[Begin]
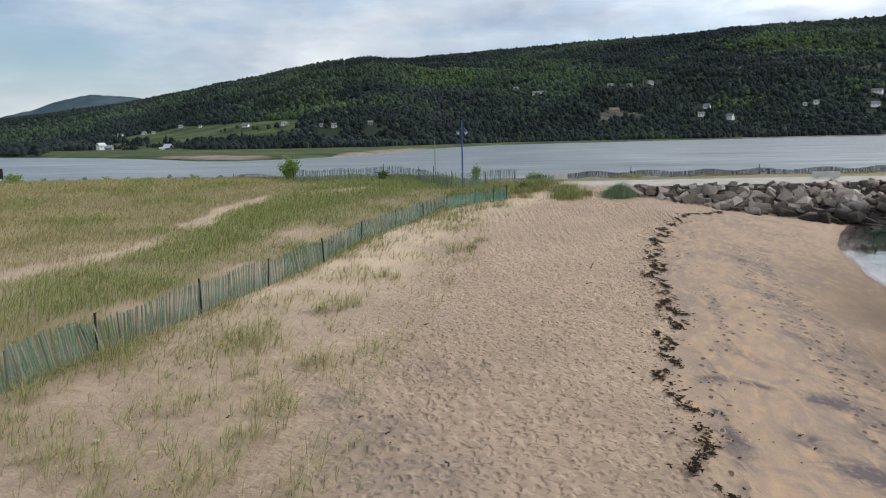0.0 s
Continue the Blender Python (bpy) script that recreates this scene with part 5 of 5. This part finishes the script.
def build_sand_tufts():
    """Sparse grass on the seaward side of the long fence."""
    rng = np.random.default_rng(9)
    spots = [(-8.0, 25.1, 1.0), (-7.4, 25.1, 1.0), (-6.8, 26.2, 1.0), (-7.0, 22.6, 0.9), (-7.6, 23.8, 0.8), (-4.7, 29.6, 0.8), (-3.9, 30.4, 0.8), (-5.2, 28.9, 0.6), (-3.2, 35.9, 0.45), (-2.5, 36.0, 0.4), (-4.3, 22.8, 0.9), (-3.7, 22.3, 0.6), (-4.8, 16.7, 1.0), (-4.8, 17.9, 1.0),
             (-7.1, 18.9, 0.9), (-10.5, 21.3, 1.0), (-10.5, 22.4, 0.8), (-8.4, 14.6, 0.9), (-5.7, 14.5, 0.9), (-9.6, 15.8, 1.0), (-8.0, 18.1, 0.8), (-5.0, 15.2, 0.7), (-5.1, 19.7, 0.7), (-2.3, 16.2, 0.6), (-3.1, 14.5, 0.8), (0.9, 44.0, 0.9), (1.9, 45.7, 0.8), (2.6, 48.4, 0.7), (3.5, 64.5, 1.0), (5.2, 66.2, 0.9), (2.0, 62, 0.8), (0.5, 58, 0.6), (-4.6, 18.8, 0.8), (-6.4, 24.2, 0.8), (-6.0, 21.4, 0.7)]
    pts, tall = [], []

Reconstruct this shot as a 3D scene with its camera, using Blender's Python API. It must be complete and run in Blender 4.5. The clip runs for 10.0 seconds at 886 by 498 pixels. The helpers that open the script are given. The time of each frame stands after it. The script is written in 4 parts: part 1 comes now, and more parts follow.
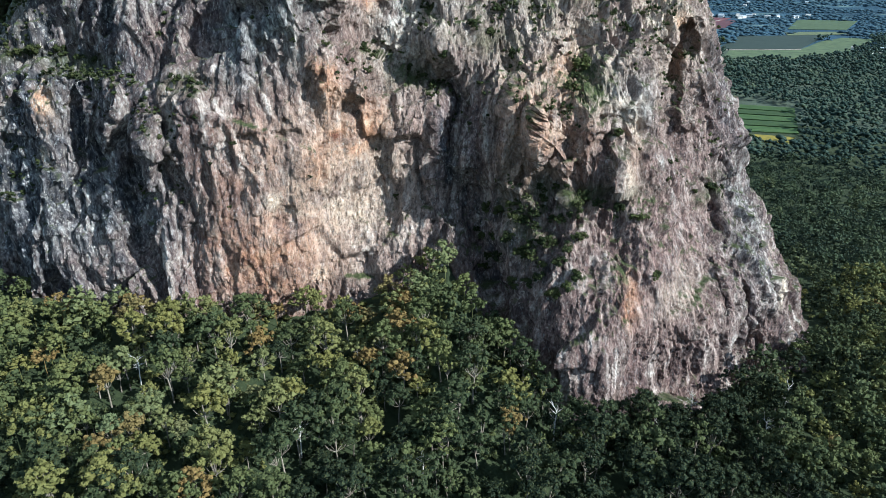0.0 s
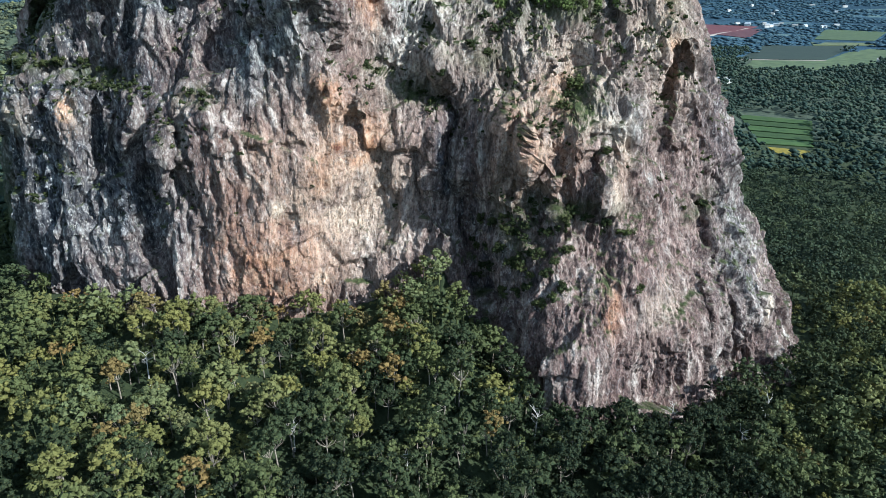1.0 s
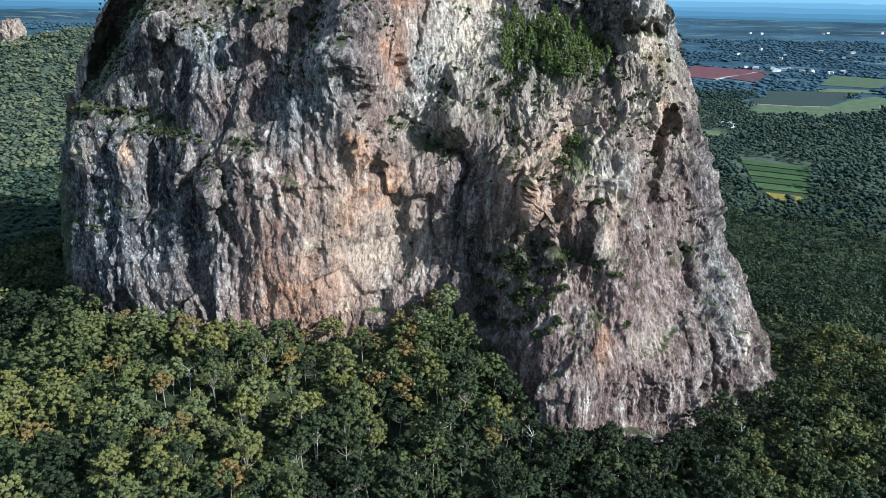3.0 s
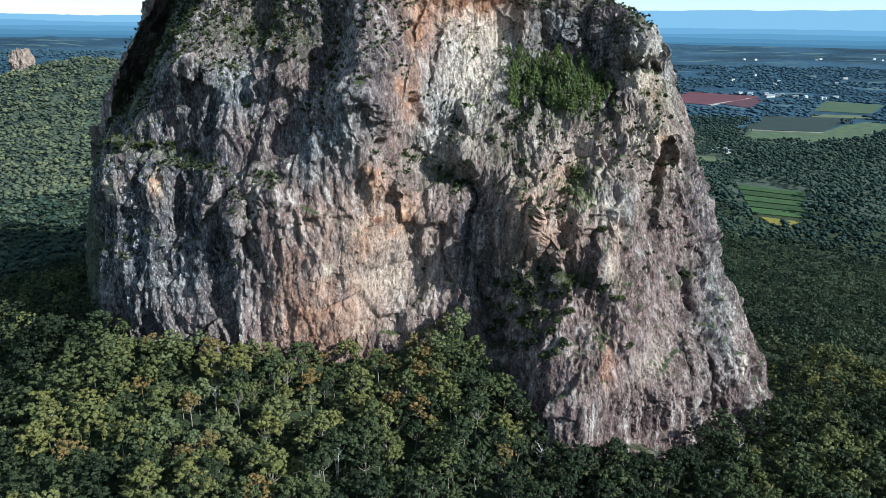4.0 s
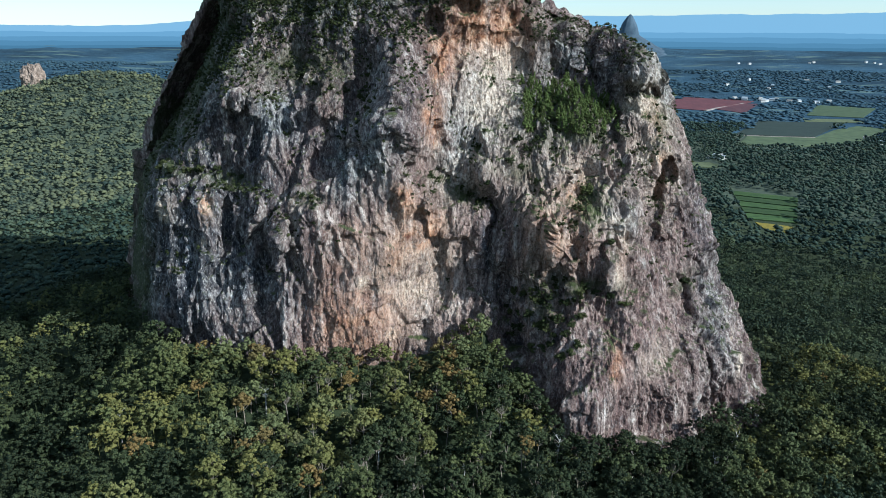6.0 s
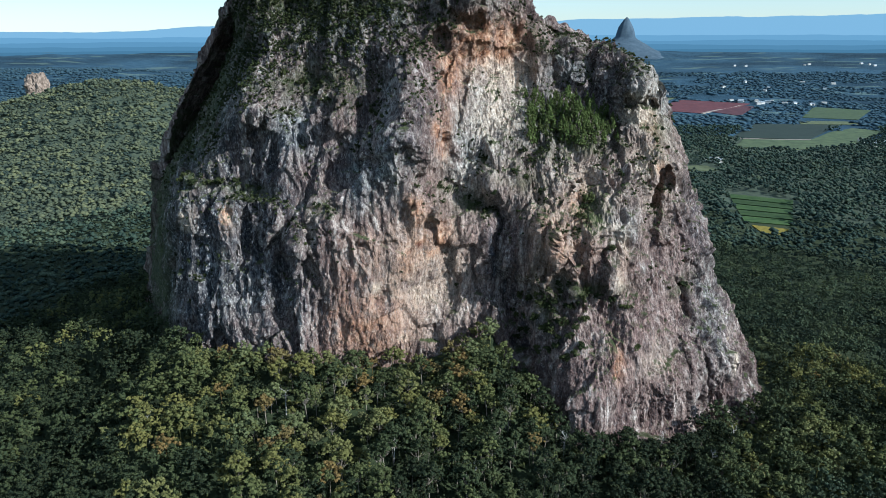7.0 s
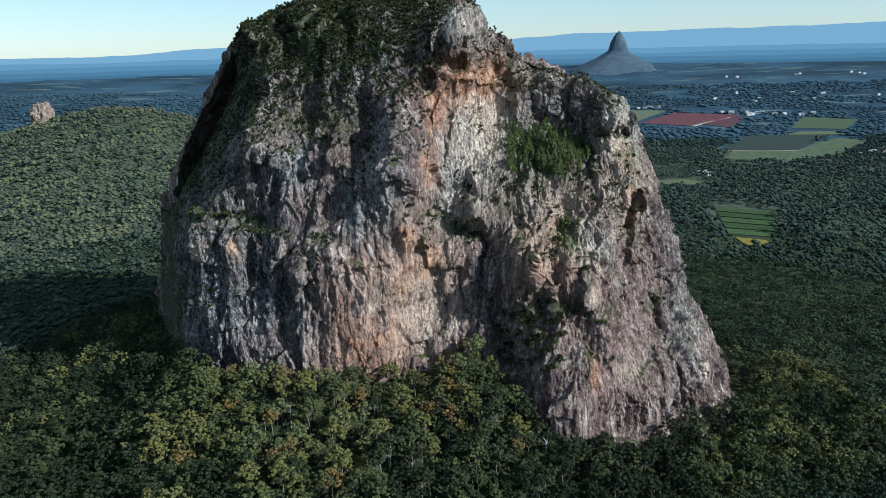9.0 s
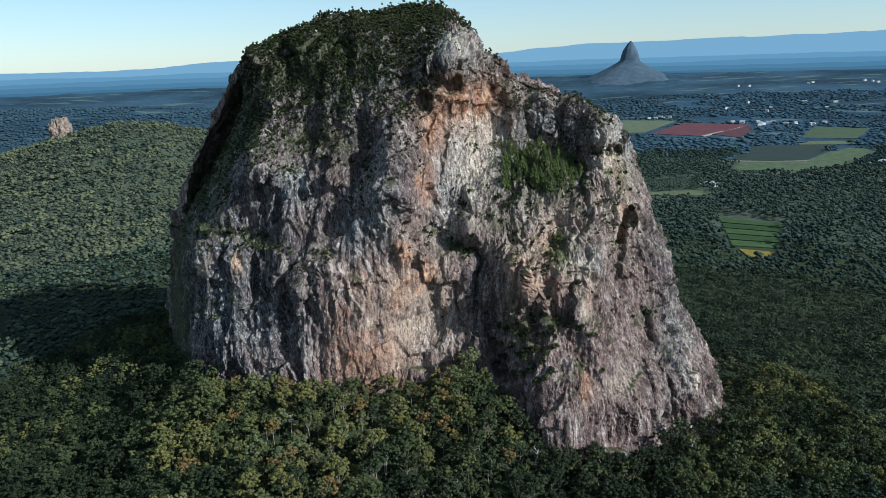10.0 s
[End]
- _PROBLEM REQUIREMENTS_
Transcribe all the lines above exactly, apart from the pictures.

- _TASK SOLUTION_
0.0 s
Continue the Blender Python (bpy) script that recreates this scene with part 5 of 5. This part finishes the script.
def build_sand_tufts():
    """Sparse grass on the seaward side of the long fence."""
    rng = np.random.default_rng(9)
    spots = [(-8.0, 25.1, 1.0), (-7.4, 25.1, 1.0), (-6.8, 26.2, 1.0), (-7.0, 22.6, 0.9), (-7.6, 23.8, 0.8), (-4.7, 29.6, 0.8), (-3.9, 30.4, 0.8), (-5.2, 28.9, 0.6), (-3.2, 35.9, 0.45), (-2.5, 36.0, 0.4), (-4.3, 22.8, 0.9), (-3.7, 22.3, 0.6), (-4.8, 16.7, 1.0), (-4.8, 17.9, 1.0),
             (-7.1, 18.9, 0.9), (-10.5, 21.3, 1.0), (-10.5, 22.4, 0.8), (-8.4, 14.6, 0.9), (-5.7, 14.5, 0.9), (-9.6, 15.8, 1.0), (-8.0, 18.1, 0.8), (-5.0, 15.2, 0.7), (-5.1, 19.7, 0.7), (-2.3, 16.2, 0.6), (-3.1, 14.5, 0.8), (0.9, 44.0, 0.9), (1.9, 45.7, 0.8), (2.6, 48.4, 0.7), (3.5, 64.5, 1.0), (5.2, 66.2, 0.9), (2.0, 62, 0.8), (0.5, 58, 0.6), (-4.6, 18.8, 0.8), (-6.4, 24.2, 0.8), (-6.0, 21.4, 0.7)]
    pts, tall = [], []

Reconstruct this shot as a 3D scene with its camera, using Blender's Python API. It must be complete and run in Blender 4.5. The clip runs for 10.0 seconds at 886 by 498 pixels. The helpers that open the script are given. The time of each frame stands after it. The script is written in 4 parts: part 1 comes now, and more parts follow.
0.0 s
1.0 s
3.0 s
4.0 s
6.0 s
7.0 s
9.0 s
10.0 s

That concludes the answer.